Del título de la obra no hay misterio. El autor lo desvela al reflexionar “en la intimidad” sobre las misiones que se le asignó en el extranjero, siempre muy lejos de casa. “¿Por qué se mi elige solo para los países más alejados y los más remotos?: de México a Estados Unidos, luego Brunei, luego Argentina y ahora Noruega, y cómo el destino quiso que mis dos últimas Paradas hayan estado lindando, la primera con el Polo glacial Sur y la segunda con el Polo glacial Norte, para convertirme así en el Embajador entre dos Polos”.
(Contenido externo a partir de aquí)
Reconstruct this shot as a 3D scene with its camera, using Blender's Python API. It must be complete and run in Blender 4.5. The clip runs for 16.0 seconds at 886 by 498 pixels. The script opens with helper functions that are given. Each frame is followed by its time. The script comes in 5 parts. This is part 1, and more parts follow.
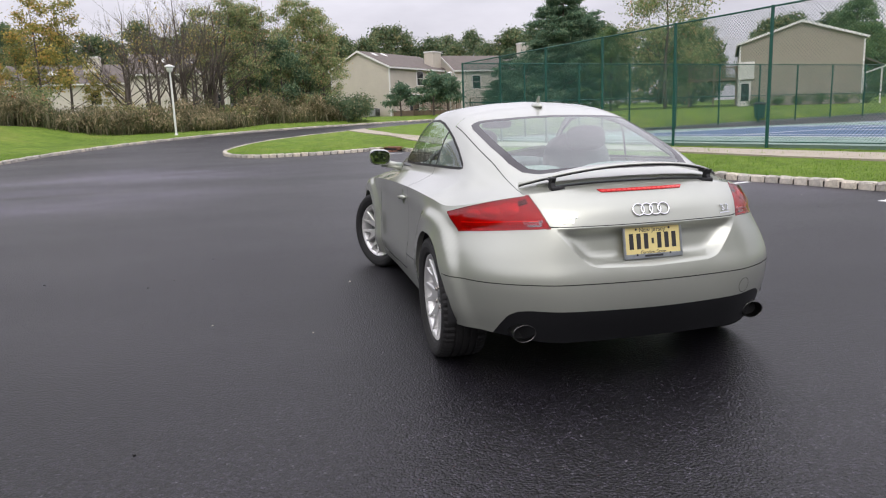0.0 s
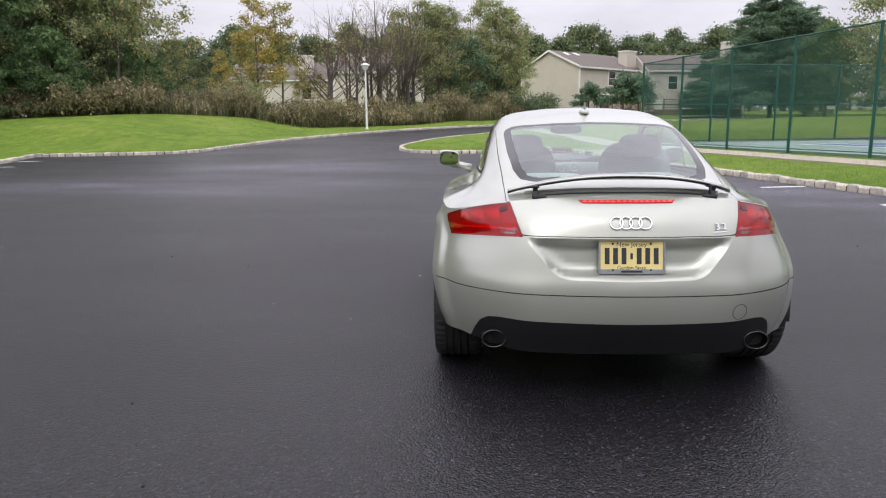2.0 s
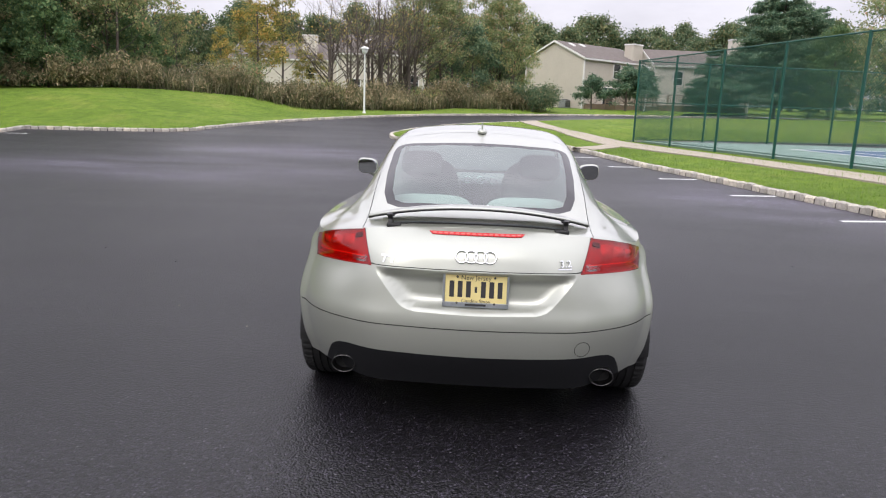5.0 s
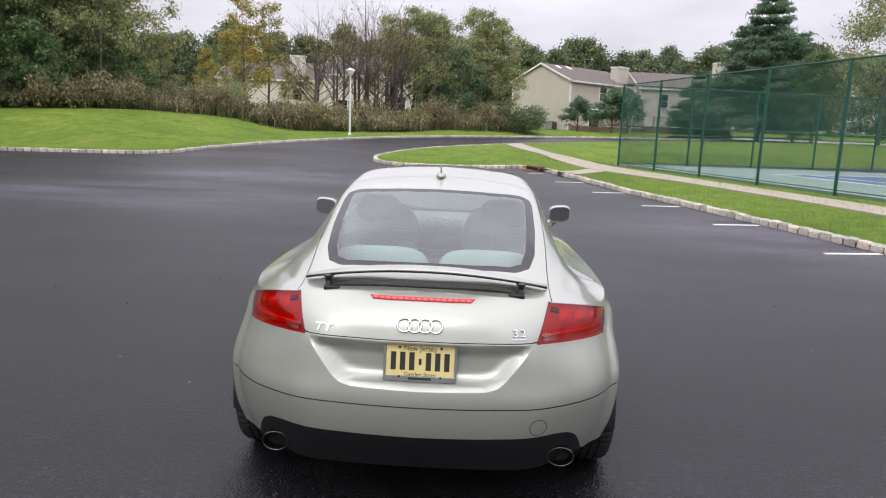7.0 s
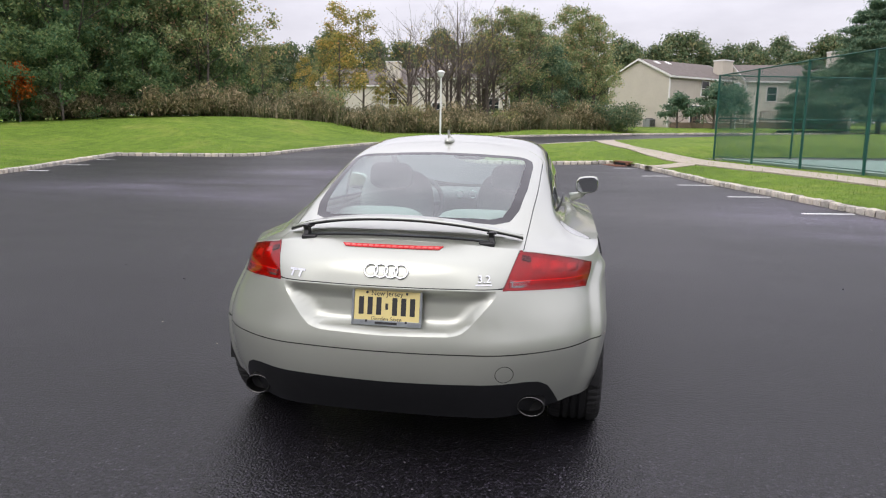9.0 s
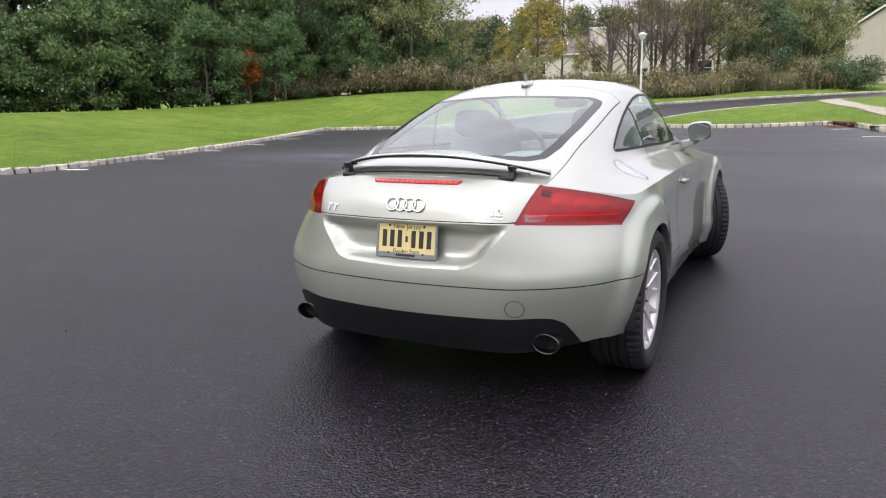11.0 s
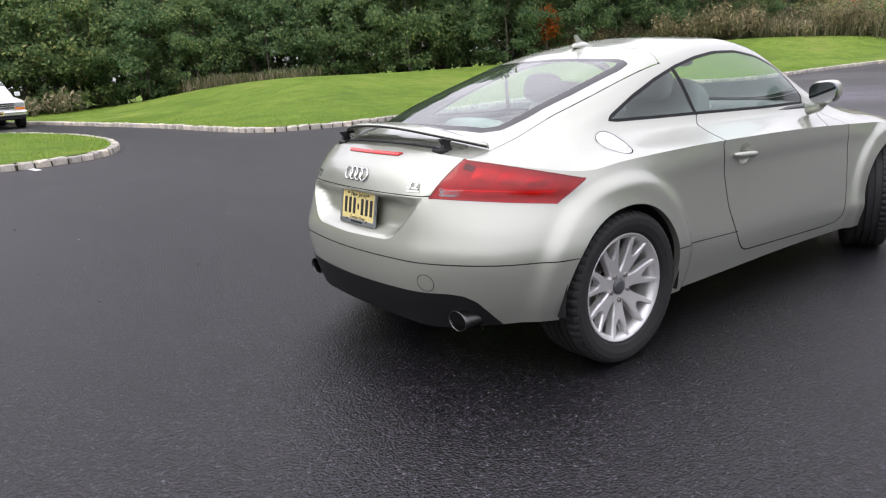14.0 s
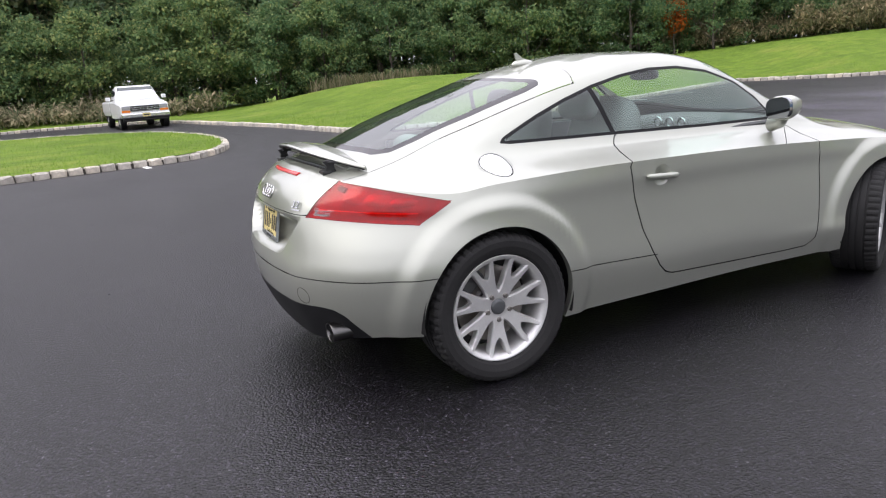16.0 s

En el libro falta, sin duda, la penúltima Misión, la “Parada” que, hoy, cumple en Indonesia, pero que por premonición o por experiencia preanunció al plasmar las últimas palabras de sus memorias: “Ahora que he completado mi tercer año y unos meses en el Reino de Noruega, siento como que es el momento de juntar el legado de tan largos años con todo lo que encierran como recuerdos, actitudes y experiencias para iniciar una vida que me pertenece en exclusivo y en la que me dedico a mi familia y a mí, hago cosas que deseaba realizar y me lo impedían mis compromisos y, tal vez, me dedico a escribir, algo en lo que me reencuentro a veces, o tal vez recibo el honor de servir a mi Patria en otro lugar… Lo dejo todo en manos de Dios y que Él elija por mí la ventura esté donde esté”.
Y Dios eligió para él, a Indonesia como nuevo destino, donde está demostrando día a día sus dones de gran diplomático. Después de México, Brasil, Venezuela, Estados Unidos, Brunei, Irán, Argentina, Chile, Uruguay e Indonesia, tan solo le falta África para así colocar la guinda a una brillante carrera y cerrar el ciclo de un impresionante recorrido intercontinental. “Lo extraño es que nunca trabajé y no se me asignaron tareas en ningún país africano o árabe”, reflexiona en sus palabras. Quién sabe, tal vez en un futuro próximo verá cumplido su sueño de servir al Reino desde África y por qué no desde el querido Marruecos, destino a la vez árabe y africano.